> [WRITTEN PROBLEM]
Every entry must be echoed exactly.

[Entries with animation source code]
════
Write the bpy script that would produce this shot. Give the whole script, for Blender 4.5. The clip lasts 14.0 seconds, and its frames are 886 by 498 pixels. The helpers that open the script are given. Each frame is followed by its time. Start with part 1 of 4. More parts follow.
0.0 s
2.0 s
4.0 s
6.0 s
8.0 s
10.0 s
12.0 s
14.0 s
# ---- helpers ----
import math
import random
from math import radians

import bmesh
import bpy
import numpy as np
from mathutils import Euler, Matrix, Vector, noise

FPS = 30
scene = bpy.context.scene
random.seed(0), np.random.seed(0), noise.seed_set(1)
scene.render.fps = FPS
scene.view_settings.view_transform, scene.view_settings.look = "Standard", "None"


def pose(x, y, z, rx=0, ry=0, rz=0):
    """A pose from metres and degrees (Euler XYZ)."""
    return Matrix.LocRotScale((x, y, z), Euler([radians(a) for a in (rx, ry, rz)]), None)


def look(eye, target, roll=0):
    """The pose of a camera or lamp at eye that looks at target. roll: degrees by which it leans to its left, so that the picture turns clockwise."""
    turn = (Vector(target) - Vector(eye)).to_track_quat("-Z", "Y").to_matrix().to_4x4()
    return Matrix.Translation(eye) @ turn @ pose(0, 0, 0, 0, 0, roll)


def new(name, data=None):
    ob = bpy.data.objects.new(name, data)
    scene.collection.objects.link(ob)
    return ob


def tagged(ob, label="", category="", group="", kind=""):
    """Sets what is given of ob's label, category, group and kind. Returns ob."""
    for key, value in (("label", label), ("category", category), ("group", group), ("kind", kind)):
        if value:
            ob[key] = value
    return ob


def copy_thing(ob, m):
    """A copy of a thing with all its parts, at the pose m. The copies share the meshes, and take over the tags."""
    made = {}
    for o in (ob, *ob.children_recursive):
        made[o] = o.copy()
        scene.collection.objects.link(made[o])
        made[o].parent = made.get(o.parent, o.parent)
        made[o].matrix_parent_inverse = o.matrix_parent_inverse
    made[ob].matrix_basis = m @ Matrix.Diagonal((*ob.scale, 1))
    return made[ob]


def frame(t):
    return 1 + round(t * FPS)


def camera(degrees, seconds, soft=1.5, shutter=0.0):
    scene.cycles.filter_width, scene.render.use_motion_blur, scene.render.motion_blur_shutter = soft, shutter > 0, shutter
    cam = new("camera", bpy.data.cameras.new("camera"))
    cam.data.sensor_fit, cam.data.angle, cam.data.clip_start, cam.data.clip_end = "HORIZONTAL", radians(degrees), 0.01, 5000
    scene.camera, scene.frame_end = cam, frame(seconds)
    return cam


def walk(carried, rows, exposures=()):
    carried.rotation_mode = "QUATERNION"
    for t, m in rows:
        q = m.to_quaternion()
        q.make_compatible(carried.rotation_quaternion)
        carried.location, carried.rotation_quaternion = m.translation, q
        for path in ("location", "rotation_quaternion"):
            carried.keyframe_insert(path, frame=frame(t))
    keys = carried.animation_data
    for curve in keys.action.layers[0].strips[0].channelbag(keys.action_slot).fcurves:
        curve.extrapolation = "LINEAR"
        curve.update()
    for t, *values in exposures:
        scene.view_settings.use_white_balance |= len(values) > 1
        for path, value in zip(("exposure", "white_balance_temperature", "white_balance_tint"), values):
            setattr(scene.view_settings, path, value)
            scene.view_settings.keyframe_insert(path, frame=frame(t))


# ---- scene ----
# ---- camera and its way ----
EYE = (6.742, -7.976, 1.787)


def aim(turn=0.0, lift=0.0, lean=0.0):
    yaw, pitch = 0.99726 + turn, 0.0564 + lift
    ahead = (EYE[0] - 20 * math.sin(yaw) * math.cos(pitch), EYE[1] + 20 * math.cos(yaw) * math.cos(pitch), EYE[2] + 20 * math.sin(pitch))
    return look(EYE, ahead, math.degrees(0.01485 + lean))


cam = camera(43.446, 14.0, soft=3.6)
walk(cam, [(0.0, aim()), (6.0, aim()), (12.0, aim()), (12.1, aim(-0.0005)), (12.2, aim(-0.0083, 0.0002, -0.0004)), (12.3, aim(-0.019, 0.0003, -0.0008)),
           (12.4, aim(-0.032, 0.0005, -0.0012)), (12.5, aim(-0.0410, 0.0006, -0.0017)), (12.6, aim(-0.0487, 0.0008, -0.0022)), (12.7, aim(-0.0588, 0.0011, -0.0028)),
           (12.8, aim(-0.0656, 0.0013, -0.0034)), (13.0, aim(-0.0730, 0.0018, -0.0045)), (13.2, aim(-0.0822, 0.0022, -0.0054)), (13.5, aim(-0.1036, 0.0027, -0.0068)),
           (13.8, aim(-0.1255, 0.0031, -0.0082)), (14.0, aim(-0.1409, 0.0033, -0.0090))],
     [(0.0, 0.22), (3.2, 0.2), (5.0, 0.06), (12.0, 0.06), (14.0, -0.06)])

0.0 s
════
> [THE REPLY]
Write the bpy script that would produce this shot. Give the whole script, for Blender 4.5. The clip lasts 14.0 seconds, and its frames are 886 by 498 pixels. The helpers that open the script are given. Each frame is followed by its time. Start with part 1 of 4. More parts follow.
0.0 s
2.0 s
4.0 s
6.0 s
8.0 s
10.0 s
12.0 s
14.0 s
# ---- helpers ----
import math
import random
from math import radians

import bmesh
import bpy
import numpy as np
from mathutils import Euler, Matrix, Vector, noise

FPS = 30
scene = bpy.context.scene
random.seed(0), np.random.seed(0), noise.seed_set(1)
scene.render.fps = FPS
scene.view_settings.view_transform, scene.view_settings.look = "Standard", "None"


def pose(x, y, z, rx=0, ry=0, rz=0):
    """A pose from metres and degrees (Euler XYZ)."""
    return Matrix.LocRotScale((x, y, z), Euler([radians(a) for a in (rx, ry, rz)]), None)


def look(eye, target, roll=0):
    """The pose of a camera or lamp at eye that looks at target. roll: degrees by which it leans to its left, so that the picture turns clockwise."""
    turn = (Vector(target) - Vector(eye)).to_track_quat("-Z", "Y").to_matrix().to_4x4()
    return Matrix.Translation(eye) @ turn @ pose(0, 0, 0, 0, 0, roll)


def new(name, data=None):
    ob = bpy.data.objects.new(name, data)
    scene.collection.objects.link(ob)
    return ob


def tagged(ob, label="", category="", group="", kind=""):
    """Sets what is given of ob's label, category, group and kind. Returns ob."""
    for key, value in (("label", label), ("category", category), ("group", group), ("kind", kind)):
        if value:
            ob[key] = value
    return ob


def copy_thing(ob, m):
    """A copy of a thing with all its parts, at the pose m. The copies share the meshes, and take over the tags."""
    made = {}
    for o in (ob, *ob.children_recursive):
        made[o] = o.copy()
        scene.collection.objects.link(made[o])
        made[o].parent = made.get(o.parent, o.parent)
        made[o].matrix_parent_inverse = o.matrix_parent_inverse
    made[ob].matrix_basis = m @ Matrix.Diagonal((*ob.scale, 1))
    return made[ob]


def frame(t):
    return 1 + round(t * FPS)


def camera(degrees, seconds, soft=1.5, shutter=0.0):
    scene.cycles.filter_width, scene.render.use_motion_blur, scene.render.motion_blur_shutter = soft, shutter > 0, shutter
    cam = new("camera", bpy.data.cameras.new("camera"))
    cam.data.sensor_fit, cam.data.angle, cam.data.clip_start, cam.data.clip_end = "HORIZONTAL", radians(degrees), 0.01, 5000
    scene.camera, scene.frame_end = cam, frame(seconds)
    return cam


def walk(carried, rows, exposures=()):
    carried.rotation_mode = "QUATERNION"
    for t, m in rows:
        q = m.to_quaternion()
        q.make_compatible(carried.rotation_quaternion)
        carried.location, carried.rotation_quaternion = m.translation, q
        for path in ("location", "rotation_quaternion"):
            carried.keyframe_insert(path, frame=frame(t))
    keys = carried.animation_data
    for curve in keys.action.layers[0].strips[0].channelbag(keys.action_slot).fcurves:
        curve.extrapolation = "LINEAR"
        curve.update()
    for t, *values in exposures:
        scene.view_settings.use_white_balance |= len(values) > 1
        for path, value in zip(("exposure", "white_balance_temperature", "white_balance_tint"), values):
            setattr(scene.view_settings, path, value)
            scene.view_settings.keyframe_insert(path, frame=frame(t))


# ---- scene ----
# ---- camera and its way ----
EYE = (6.742, -7.976, 1.787)


def aim(turn=0.0, lift=0.0, lean=0.0):
    yaw, pitch = 0.99726 + turn, 0.0564 + lift
    ahead = (EYE[0] - 20 * math.sin(yaw) * math.cos(pitch), EYE[1] + 20 * math.cos(yaw) * math.cos(pitch), EYE[2] + 20 * math.sin(pitch))
    return look(EYE, ahead, math.degrees(0.01485 + lean))


cam = camera(43.446, 14.0, soft=3.6)
walk(cam, [(0.0, aim()), (6.0, aim()), (12.0, aim()), (12.1, aim(-0.0005)), (12.2, aim(-0.0083, 0.0002, -0.0004)), (12.3, aim(-0.019, 0.0003, -0.0008)),
           (12.4, aim(-0.032, 0.0005, -0.0012)), (12.5, aim(-0.0410, 0.0006, -0.0017)), (12.6, aim(-0.0487, 0.0008, -0.0022)), (12.7, aim(-0.0588, 0.0011, -0.0028)),
           (12.8, aim(-0.0656, 0.0013, -0.0034)), (13.0, aim(-0.0730, 0.0018, -0.0045)), (13.2, aim(-0.0822, 0.0022, -0.0054)), (13.5, aim(-0.1036, 0.0027, -0.0068)),
           (13.8, aim(-0.1255, 0.0031, -0.0082)), (14.0, aim(-0.1409, 0.0033, -0.0090))],
     [(0.0, 0.22), (3.2, 0.2), (5.0, 0.06), (12.0, 0.06), (14.0, -0.06)])

0.0 s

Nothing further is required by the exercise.